== DATA EXTRACT
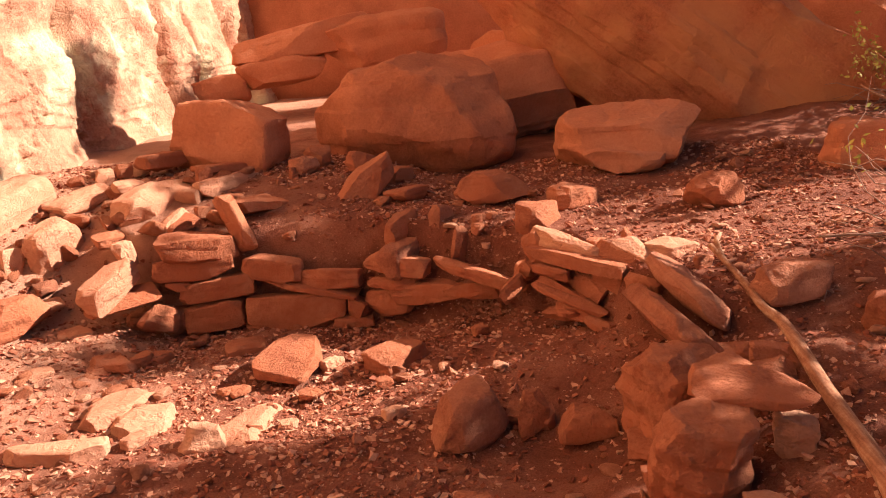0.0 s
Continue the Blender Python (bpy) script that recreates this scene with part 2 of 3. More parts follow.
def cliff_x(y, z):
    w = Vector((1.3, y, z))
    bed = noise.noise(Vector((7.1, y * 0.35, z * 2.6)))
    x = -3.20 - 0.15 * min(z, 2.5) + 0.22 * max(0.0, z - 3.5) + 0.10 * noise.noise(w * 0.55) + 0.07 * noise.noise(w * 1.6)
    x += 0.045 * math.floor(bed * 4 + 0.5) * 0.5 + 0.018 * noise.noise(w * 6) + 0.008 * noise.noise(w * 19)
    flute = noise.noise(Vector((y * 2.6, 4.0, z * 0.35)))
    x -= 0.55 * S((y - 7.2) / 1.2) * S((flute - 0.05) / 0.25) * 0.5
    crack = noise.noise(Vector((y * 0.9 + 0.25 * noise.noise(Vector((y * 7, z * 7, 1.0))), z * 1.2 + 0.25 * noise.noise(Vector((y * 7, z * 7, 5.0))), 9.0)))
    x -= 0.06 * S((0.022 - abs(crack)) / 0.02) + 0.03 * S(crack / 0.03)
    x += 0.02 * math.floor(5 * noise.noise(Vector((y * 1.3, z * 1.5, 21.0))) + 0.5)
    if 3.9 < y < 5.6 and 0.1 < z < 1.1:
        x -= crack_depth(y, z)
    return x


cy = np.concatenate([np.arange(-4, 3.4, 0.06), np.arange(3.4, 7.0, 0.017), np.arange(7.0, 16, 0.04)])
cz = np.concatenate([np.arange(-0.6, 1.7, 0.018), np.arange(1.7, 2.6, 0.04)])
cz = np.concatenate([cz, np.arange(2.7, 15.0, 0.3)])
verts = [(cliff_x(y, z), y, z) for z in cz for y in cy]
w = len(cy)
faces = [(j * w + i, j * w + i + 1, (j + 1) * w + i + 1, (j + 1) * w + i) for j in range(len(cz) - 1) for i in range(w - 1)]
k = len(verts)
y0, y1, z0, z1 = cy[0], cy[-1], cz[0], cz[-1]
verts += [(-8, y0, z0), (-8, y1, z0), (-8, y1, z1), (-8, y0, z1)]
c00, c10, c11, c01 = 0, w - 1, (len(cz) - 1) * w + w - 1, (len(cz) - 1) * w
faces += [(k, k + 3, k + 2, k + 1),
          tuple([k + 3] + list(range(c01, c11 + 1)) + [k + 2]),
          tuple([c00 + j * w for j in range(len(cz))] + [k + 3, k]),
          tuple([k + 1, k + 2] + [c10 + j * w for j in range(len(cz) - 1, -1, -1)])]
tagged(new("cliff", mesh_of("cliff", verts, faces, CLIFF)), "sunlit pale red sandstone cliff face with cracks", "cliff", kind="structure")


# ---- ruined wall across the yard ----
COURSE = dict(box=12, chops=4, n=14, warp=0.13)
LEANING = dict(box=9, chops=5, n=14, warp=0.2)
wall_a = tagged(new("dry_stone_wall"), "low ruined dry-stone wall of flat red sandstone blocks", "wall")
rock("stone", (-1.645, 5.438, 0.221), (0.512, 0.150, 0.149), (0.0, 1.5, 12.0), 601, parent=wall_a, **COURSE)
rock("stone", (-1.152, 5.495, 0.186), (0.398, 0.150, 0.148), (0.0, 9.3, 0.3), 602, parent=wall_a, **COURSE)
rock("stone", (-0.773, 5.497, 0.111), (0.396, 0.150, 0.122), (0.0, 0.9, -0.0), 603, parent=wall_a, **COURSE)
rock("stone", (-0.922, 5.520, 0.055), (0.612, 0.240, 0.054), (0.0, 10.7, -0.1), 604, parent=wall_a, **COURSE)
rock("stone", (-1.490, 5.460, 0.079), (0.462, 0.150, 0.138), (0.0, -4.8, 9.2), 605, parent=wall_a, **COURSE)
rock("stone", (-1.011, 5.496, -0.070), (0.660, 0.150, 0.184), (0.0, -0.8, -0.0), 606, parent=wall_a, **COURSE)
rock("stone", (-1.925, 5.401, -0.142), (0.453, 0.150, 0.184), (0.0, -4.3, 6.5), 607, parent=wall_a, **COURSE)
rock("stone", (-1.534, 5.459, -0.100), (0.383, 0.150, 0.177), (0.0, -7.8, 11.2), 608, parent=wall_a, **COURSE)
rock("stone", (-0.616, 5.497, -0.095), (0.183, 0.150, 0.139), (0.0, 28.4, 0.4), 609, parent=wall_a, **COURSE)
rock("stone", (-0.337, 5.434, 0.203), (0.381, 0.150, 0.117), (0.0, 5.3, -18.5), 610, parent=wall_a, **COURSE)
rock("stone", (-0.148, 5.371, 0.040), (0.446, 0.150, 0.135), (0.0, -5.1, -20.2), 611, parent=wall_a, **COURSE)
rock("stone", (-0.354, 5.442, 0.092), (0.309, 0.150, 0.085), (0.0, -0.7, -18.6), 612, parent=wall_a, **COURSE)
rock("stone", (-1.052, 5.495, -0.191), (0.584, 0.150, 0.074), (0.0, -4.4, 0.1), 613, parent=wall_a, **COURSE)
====
Using the listing above, pull out all lines that hold the word "with".

Continue the Blender Python (bpy) script that recreates this scene with part 2 of 3. More parts follow.
tagged(new("cliff", mesh_of("cliff", verts, faces, CLIFF)), "sunlit pale red sandstone cliff face with cracks", "cliff", kind="structure")